Never was, and never can be, such a fairyland as “many-tower’d Camelot.” Its crystal dykes, its slope street, its weird white gate, and its spires and turrets without number, are a poet’s dream. It was the city of enchanters, built by fairy kings, a city which had no beginning, was raised by no human hands, and can have no end—
“A city of shadowy palaces,
And stately, rich in emblem and the work
Of ancient Kings who did their days in stone,”
a city of pure delights, of calm and innocence, of splendour and contentment.
“Out of bower and casement shyly glanced
Eyes of pure women, wholesome stars of love;
And all about a healthful people stept
As in the presence of a gracious king.”
Where, indeed, could be this new Eden save in the imagination of the romancer who conceived a fitting scene for King Arthur’s Court? It is like the fairy gold which vanishes whenever a hand reaches out to touch it. The “Camaletic Mount” is one of Nature’s hallowed places, a place of wondrous stillness and magic charm, a place to regard as the stronghold of romance, and yet not the place that poets have sung. One can easily imagine the Lady of Shalott prisoned here in her bower, and seeing all the moving world as shadows in a mirror; and one can deem the scene appropriate for the meeting of Lancelot and the Lily-maid who lifted up her eyes and lov’d him with that love which was her doom. It is not well to inquire more deeply and more closely into the past of Camelot, but to heed the poet’s warning—
“Never seek to behold
Where the crystal streams ran in the City of Gold.”

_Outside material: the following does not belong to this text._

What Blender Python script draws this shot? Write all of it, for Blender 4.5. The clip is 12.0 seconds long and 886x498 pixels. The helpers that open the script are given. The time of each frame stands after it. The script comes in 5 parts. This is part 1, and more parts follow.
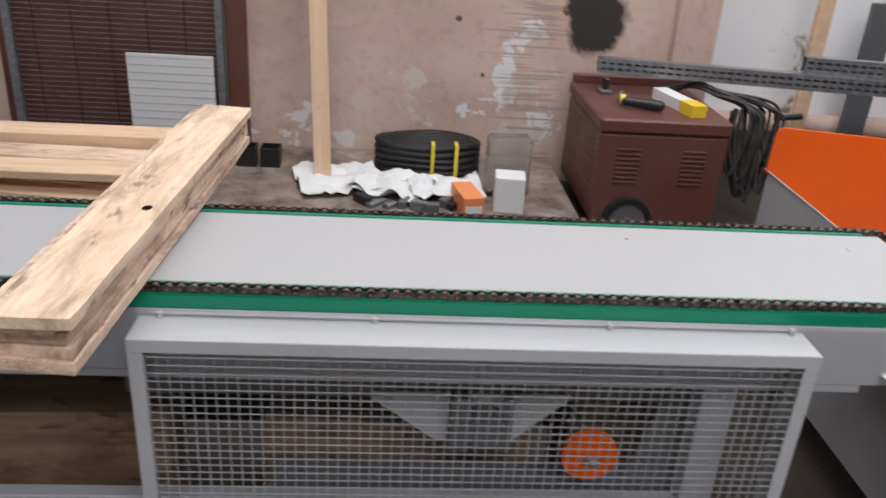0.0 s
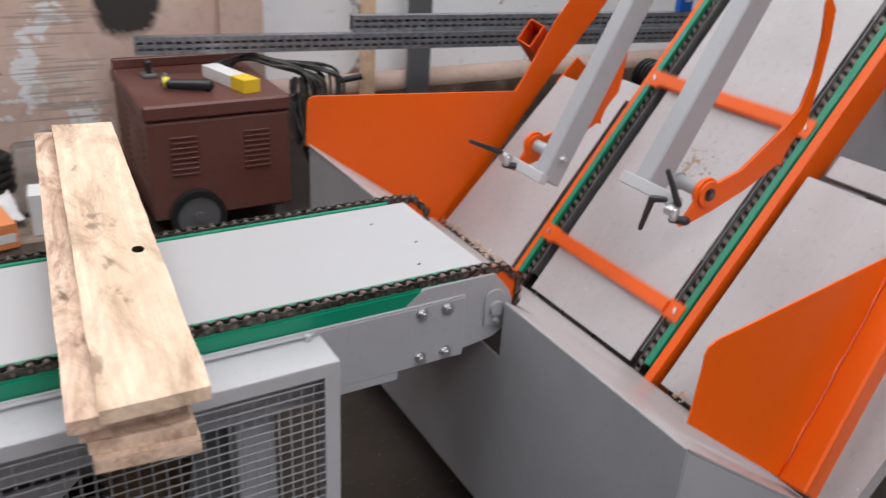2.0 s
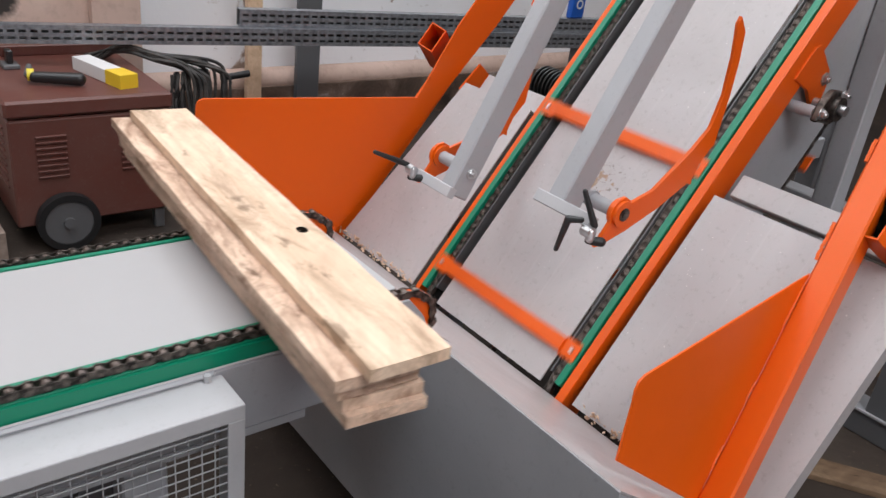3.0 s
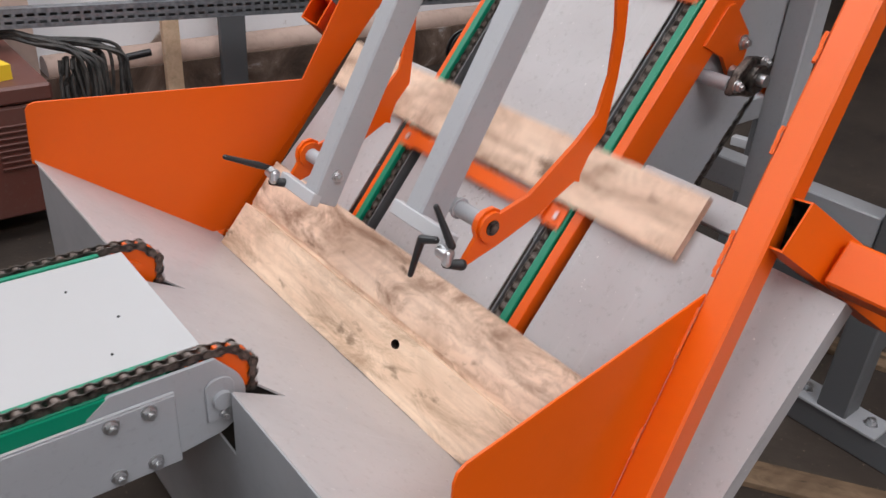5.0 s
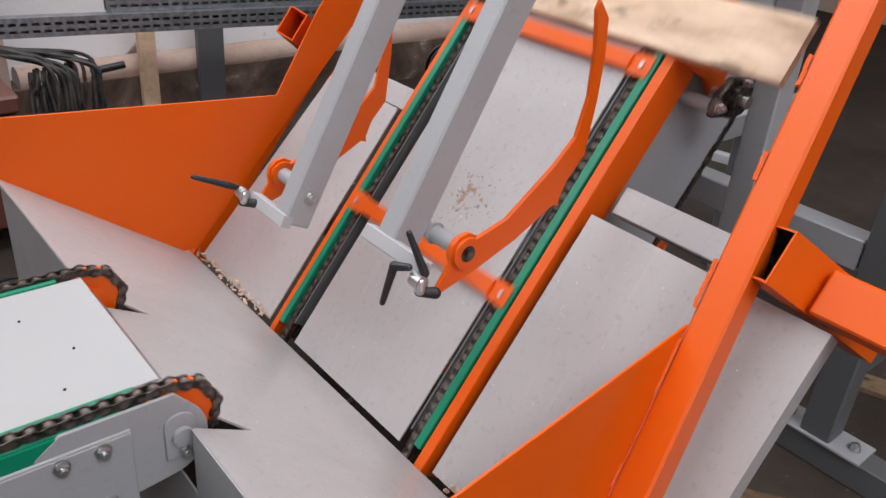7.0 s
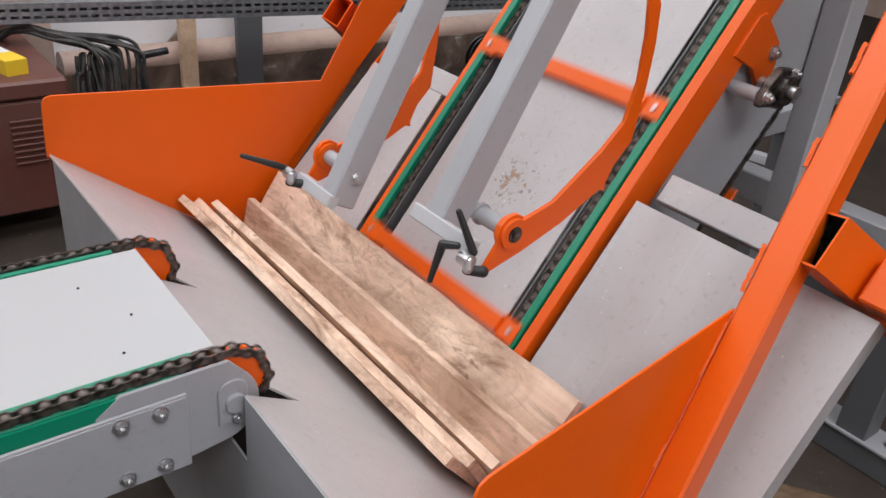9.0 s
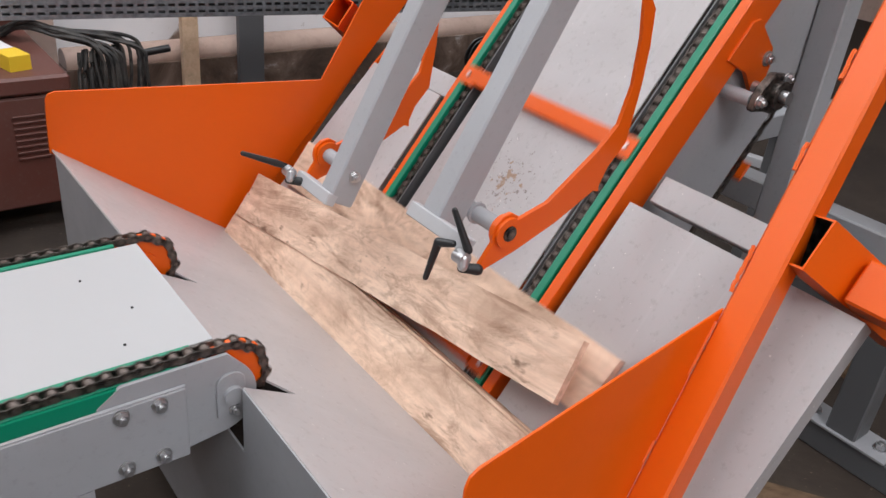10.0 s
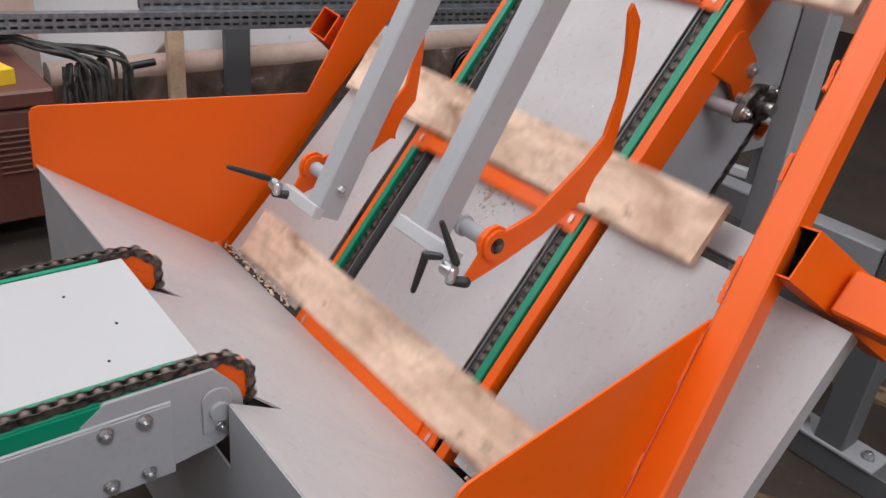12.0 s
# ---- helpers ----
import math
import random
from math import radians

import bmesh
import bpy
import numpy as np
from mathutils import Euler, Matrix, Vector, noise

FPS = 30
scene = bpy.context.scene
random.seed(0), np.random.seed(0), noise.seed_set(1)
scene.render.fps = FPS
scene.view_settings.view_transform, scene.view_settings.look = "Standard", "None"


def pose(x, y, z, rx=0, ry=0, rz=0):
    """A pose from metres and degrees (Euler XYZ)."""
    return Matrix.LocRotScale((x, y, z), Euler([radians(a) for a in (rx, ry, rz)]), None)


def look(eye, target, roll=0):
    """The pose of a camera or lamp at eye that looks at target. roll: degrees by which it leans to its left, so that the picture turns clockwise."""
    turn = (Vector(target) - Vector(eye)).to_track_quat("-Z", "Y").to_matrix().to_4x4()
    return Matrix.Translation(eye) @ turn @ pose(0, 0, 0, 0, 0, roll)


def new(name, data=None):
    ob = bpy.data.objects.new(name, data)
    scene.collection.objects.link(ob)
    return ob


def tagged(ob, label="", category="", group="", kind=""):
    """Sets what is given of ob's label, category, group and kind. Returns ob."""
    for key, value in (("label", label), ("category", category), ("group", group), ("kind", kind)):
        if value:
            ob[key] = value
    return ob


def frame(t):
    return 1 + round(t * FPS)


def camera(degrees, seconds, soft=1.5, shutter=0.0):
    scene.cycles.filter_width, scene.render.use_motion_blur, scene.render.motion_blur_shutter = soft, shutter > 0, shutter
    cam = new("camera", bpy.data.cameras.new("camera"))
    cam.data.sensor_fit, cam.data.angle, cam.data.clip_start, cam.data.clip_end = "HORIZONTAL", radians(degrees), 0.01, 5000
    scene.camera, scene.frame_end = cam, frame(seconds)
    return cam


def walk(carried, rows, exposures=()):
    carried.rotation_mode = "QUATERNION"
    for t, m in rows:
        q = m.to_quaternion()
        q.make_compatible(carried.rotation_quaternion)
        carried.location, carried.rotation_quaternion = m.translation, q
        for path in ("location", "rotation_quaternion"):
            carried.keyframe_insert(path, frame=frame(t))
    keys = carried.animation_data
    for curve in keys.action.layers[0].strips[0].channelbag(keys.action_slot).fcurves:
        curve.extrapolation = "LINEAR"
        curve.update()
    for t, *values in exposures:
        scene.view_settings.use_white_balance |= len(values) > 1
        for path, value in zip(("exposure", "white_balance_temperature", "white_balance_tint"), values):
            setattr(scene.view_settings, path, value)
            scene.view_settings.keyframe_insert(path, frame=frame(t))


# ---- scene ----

Better to people it with the phantoms of Arthur’s Court than to discover that the cavemen of the Mendips made it an abode. “The people can telle nothing ther, but that they have hard say that Arture much resorted to Camalot,” wrote Leland, and that suffices. Camelot is purely ideal, and it is enough to find a real Camelot which faintly recalls the place which Arthur’s eulogists deemed fitting for his Court. Such cities, which had no beginning, have no end, and Camelot will last as long, and prove as indestructible, as Fairyland itself.
“The thrushes sang in the lone garden there—
Clanging of arms about pavilion fair,
Mixed with the knights’ laughs; there, as I well know,
Rode Lancelot, the king of all the band,
And scowling Gawaine, like the night in day,
And handsome Gareth, with his great white hand
Curl’d round the helm-crest, ere he join’d the fray.”